* [Supplied data]
::::
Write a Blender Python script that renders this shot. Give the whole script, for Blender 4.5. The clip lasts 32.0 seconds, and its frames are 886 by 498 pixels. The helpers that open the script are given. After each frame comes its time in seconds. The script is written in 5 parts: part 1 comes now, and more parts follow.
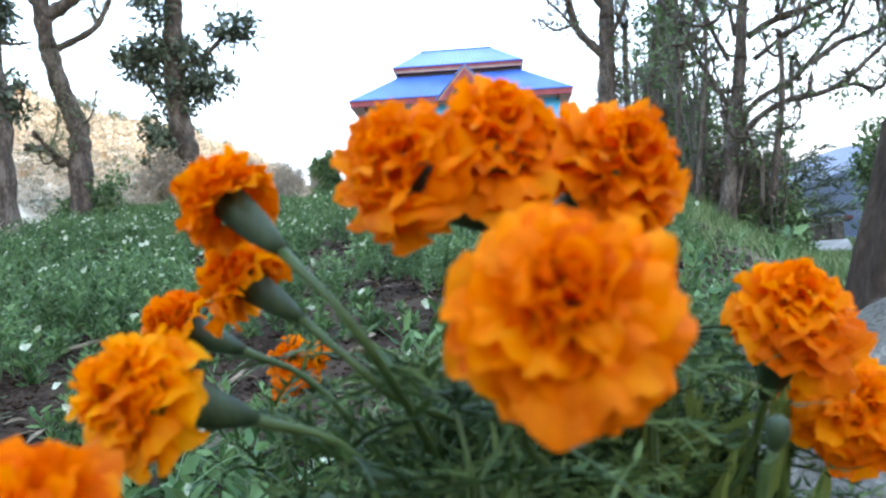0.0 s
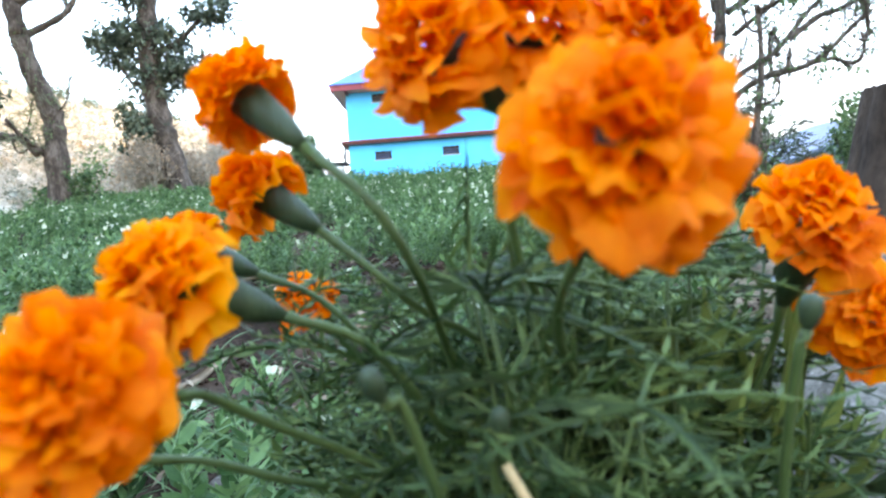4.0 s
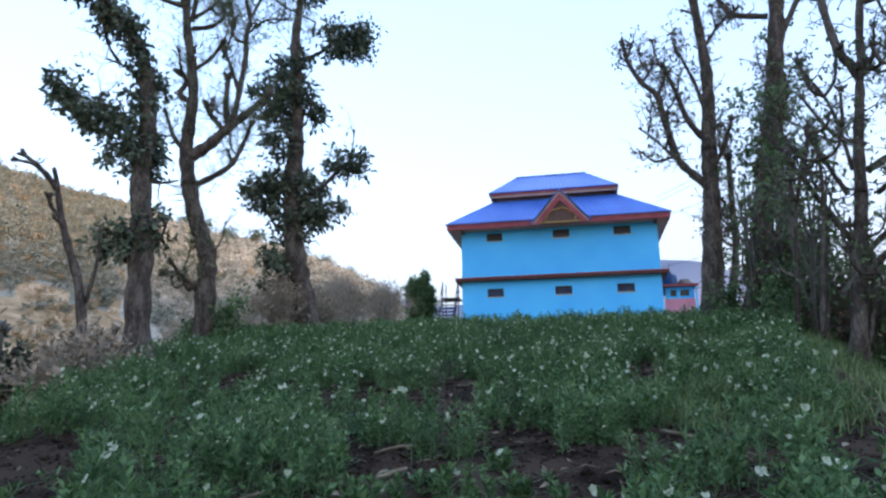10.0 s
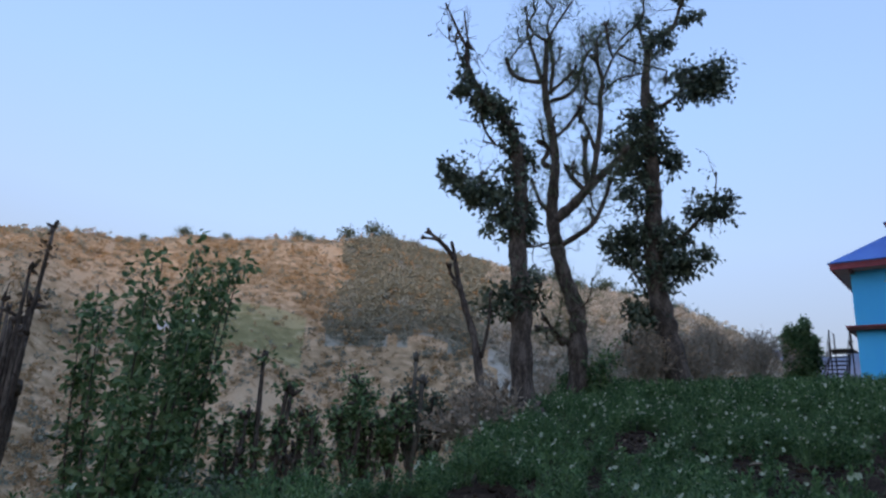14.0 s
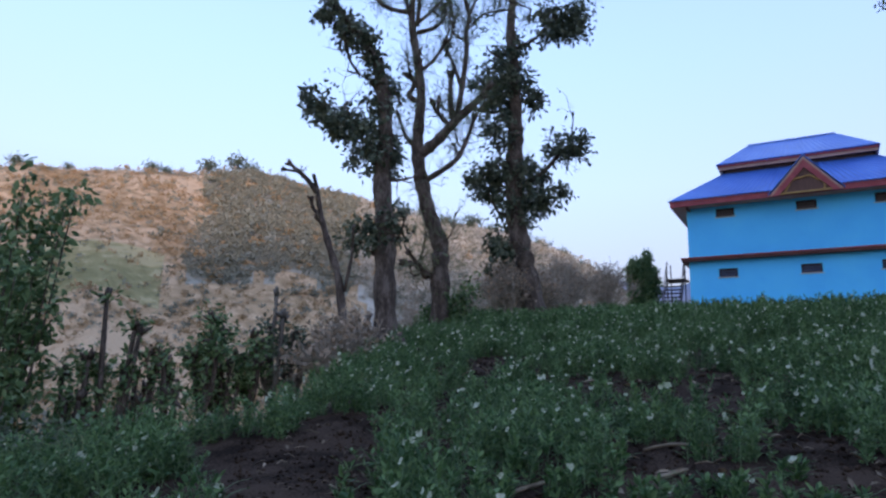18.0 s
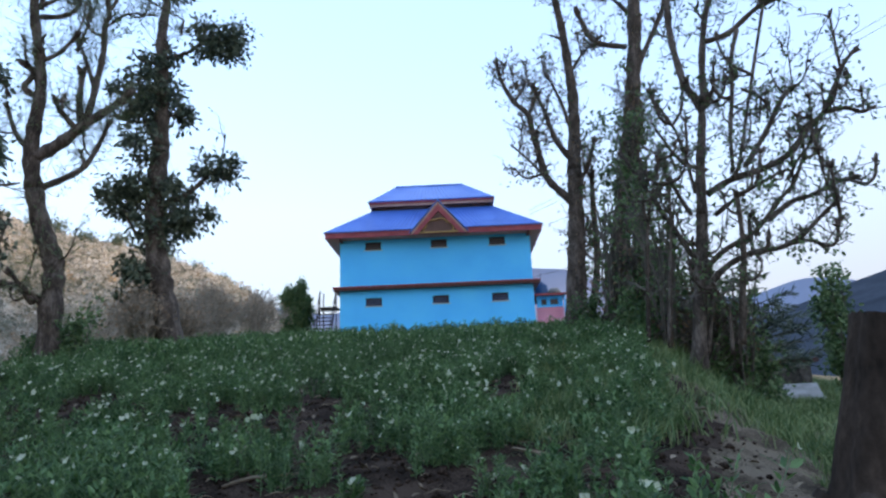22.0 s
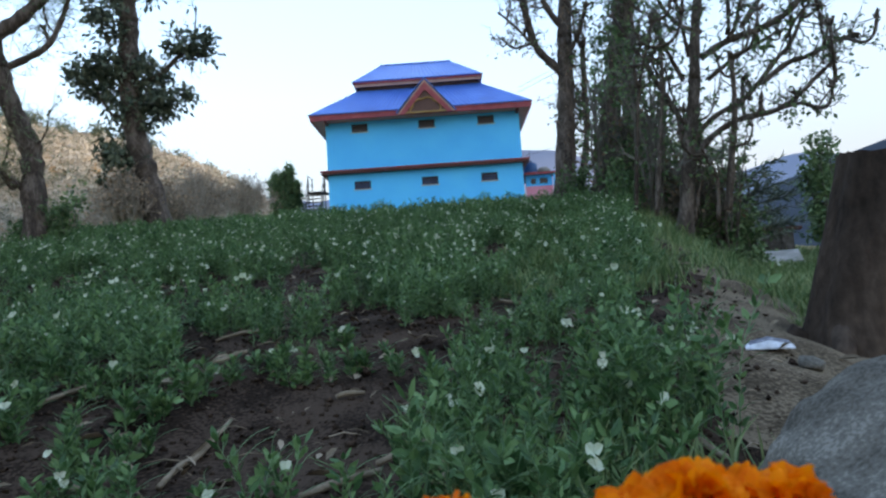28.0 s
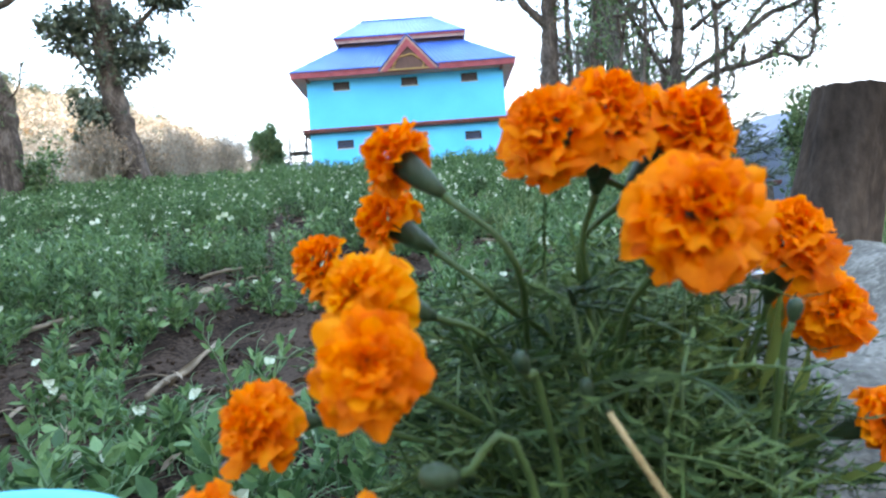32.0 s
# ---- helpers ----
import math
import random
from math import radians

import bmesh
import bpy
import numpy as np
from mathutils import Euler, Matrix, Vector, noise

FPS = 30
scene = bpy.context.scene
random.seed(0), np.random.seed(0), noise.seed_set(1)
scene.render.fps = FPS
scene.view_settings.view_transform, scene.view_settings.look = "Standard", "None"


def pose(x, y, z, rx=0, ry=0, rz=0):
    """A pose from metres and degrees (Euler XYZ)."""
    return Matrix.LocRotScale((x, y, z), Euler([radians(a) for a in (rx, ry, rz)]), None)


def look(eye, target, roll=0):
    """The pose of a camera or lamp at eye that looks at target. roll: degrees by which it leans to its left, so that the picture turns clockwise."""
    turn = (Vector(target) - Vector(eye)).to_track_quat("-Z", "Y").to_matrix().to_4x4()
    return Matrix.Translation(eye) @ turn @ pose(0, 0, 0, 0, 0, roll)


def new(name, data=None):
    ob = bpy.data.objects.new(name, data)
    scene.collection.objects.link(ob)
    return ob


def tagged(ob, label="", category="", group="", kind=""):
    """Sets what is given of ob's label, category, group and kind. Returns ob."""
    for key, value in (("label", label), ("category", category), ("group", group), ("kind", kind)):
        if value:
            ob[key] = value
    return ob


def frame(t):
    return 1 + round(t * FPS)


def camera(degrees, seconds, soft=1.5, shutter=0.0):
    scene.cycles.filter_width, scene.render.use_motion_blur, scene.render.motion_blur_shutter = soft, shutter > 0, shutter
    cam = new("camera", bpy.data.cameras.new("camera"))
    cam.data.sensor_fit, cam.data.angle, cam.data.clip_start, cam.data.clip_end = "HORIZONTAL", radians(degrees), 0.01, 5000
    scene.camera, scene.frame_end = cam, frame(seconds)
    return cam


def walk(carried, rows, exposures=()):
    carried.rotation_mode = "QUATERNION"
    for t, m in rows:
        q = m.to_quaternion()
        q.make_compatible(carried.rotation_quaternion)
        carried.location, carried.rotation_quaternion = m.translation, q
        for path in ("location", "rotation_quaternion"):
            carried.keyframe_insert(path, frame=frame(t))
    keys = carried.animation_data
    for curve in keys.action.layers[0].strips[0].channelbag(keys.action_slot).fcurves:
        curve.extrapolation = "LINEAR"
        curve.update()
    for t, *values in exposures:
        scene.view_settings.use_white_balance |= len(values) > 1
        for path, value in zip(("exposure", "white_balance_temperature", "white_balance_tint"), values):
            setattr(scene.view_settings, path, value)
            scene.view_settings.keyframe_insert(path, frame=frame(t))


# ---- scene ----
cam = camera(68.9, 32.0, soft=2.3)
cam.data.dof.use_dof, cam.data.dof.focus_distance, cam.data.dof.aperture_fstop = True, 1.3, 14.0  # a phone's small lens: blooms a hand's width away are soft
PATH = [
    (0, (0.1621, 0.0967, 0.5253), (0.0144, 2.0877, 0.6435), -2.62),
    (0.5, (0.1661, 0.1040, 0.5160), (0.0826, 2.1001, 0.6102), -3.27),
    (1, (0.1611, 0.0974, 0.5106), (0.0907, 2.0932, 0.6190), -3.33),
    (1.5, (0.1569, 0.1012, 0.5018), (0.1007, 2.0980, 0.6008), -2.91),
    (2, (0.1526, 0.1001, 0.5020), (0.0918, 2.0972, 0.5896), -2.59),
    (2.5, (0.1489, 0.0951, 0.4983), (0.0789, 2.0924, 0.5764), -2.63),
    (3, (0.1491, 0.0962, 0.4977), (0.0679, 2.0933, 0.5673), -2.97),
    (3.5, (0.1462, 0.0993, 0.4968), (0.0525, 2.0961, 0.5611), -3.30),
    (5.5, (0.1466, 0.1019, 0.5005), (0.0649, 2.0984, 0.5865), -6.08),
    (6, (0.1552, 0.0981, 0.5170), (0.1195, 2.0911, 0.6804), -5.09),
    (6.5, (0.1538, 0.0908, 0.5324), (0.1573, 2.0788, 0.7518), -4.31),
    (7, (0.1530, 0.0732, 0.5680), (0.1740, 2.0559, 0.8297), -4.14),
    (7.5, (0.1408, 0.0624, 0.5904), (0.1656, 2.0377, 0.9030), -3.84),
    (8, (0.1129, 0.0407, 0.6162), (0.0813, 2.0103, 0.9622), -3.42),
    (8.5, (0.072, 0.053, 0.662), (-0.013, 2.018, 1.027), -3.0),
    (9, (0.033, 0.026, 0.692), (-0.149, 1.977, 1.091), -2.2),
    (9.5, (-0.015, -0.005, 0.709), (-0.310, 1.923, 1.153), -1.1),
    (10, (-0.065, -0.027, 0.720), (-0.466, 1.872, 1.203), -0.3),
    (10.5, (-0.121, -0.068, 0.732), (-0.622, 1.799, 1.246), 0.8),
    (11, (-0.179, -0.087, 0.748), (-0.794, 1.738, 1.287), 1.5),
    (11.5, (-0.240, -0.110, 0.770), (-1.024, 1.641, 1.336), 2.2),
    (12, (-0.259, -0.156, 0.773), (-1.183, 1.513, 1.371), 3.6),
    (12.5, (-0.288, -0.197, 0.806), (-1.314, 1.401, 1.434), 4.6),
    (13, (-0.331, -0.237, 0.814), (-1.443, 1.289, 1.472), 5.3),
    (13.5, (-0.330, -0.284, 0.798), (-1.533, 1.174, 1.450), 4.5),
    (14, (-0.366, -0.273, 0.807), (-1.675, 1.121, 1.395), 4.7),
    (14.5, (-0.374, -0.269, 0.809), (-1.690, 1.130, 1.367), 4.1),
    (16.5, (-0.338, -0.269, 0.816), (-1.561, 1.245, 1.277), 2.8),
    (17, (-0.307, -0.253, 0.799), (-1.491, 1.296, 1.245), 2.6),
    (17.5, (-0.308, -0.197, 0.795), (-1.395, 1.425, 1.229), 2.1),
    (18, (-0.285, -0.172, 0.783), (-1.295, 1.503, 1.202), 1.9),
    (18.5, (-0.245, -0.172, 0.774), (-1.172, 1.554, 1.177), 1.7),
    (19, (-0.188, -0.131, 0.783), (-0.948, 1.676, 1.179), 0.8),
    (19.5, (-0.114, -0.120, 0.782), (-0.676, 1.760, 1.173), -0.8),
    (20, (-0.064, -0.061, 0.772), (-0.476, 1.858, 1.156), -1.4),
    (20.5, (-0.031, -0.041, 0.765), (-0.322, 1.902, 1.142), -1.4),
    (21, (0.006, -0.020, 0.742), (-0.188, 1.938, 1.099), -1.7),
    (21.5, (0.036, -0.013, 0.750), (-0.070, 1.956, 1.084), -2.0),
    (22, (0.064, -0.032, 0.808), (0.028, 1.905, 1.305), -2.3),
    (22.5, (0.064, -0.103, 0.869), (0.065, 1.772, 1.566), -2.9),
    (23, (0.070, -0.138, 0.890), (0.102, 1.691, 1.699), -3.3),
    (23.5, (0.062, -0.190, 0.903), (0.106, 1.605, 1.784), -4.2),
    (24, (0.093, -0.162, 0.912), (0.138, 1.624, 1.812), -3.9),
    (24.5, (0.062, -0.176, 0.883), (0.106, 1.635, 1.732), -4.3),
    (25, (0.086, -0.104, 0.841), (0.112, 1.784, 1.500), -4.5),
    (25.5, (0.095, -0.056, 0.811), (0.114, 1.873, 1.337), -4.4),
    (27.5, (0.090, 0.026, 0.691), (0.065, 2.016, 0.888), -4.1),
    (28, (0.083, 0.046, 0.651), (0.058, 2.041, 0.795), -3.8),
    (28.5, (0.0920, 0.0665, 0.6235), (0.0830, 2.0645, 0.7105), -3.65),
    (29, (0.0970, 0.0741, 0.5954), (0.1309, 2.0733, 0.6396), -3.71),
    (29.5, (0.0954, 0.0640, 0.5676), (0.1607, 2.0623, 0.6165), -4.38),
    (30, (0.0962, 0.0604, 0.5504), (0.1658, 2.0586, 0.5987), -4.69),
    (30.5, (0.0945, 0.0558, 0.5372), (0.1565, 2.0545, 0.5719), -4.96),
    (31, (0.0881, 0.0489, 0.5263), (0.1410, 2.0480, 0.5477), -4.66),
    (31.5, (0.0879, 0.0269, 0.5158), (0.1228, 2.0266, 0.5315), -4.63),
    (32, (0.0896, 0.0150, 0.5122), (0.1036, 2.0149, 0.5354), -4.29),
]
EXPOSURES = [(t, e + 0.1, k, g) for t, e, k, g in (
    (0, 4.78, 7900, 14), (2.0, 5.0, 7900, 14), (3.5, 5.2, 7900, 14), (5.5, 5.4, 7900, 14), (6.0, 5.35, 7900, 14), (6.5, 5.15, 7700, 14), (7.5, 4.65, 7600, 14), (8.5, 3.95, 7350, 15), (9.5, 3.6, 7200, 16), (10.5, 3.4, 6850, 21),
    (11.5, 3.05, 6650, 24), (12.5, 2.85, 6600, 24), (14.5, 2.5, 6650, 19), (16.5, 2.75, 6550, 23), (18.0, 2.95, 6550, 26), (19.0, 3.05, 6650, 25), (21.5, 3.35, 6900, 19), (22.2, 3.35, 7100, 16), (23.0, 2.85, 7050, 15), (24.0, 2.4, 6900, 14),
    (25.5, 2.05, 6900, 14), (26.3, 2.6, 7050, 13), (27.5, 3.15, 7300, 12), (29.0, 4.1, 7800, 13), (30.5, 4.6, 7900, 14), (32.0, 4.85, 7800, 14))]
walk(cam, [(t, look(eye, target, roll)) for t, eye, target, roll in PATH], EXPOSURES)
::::
* [Requirements]
Extract exactly and only the lines above from the line containing "for t, *values" through the line containing "scene.view_settings.keyframe_insert(path, frame=frame(t))", both end lines included.

* [The completed task]
    for t, *values in exposures:
        scene.view_settings.use_white_balance |= len(values) > 1
        for path, value in zip(("exposure", "white_balance_temperature", "white_balance_tint"), values):
            setattr(scene.view_settings, path, value)
            scene.view_settings.keyframe_insert(path, frame=frame(t))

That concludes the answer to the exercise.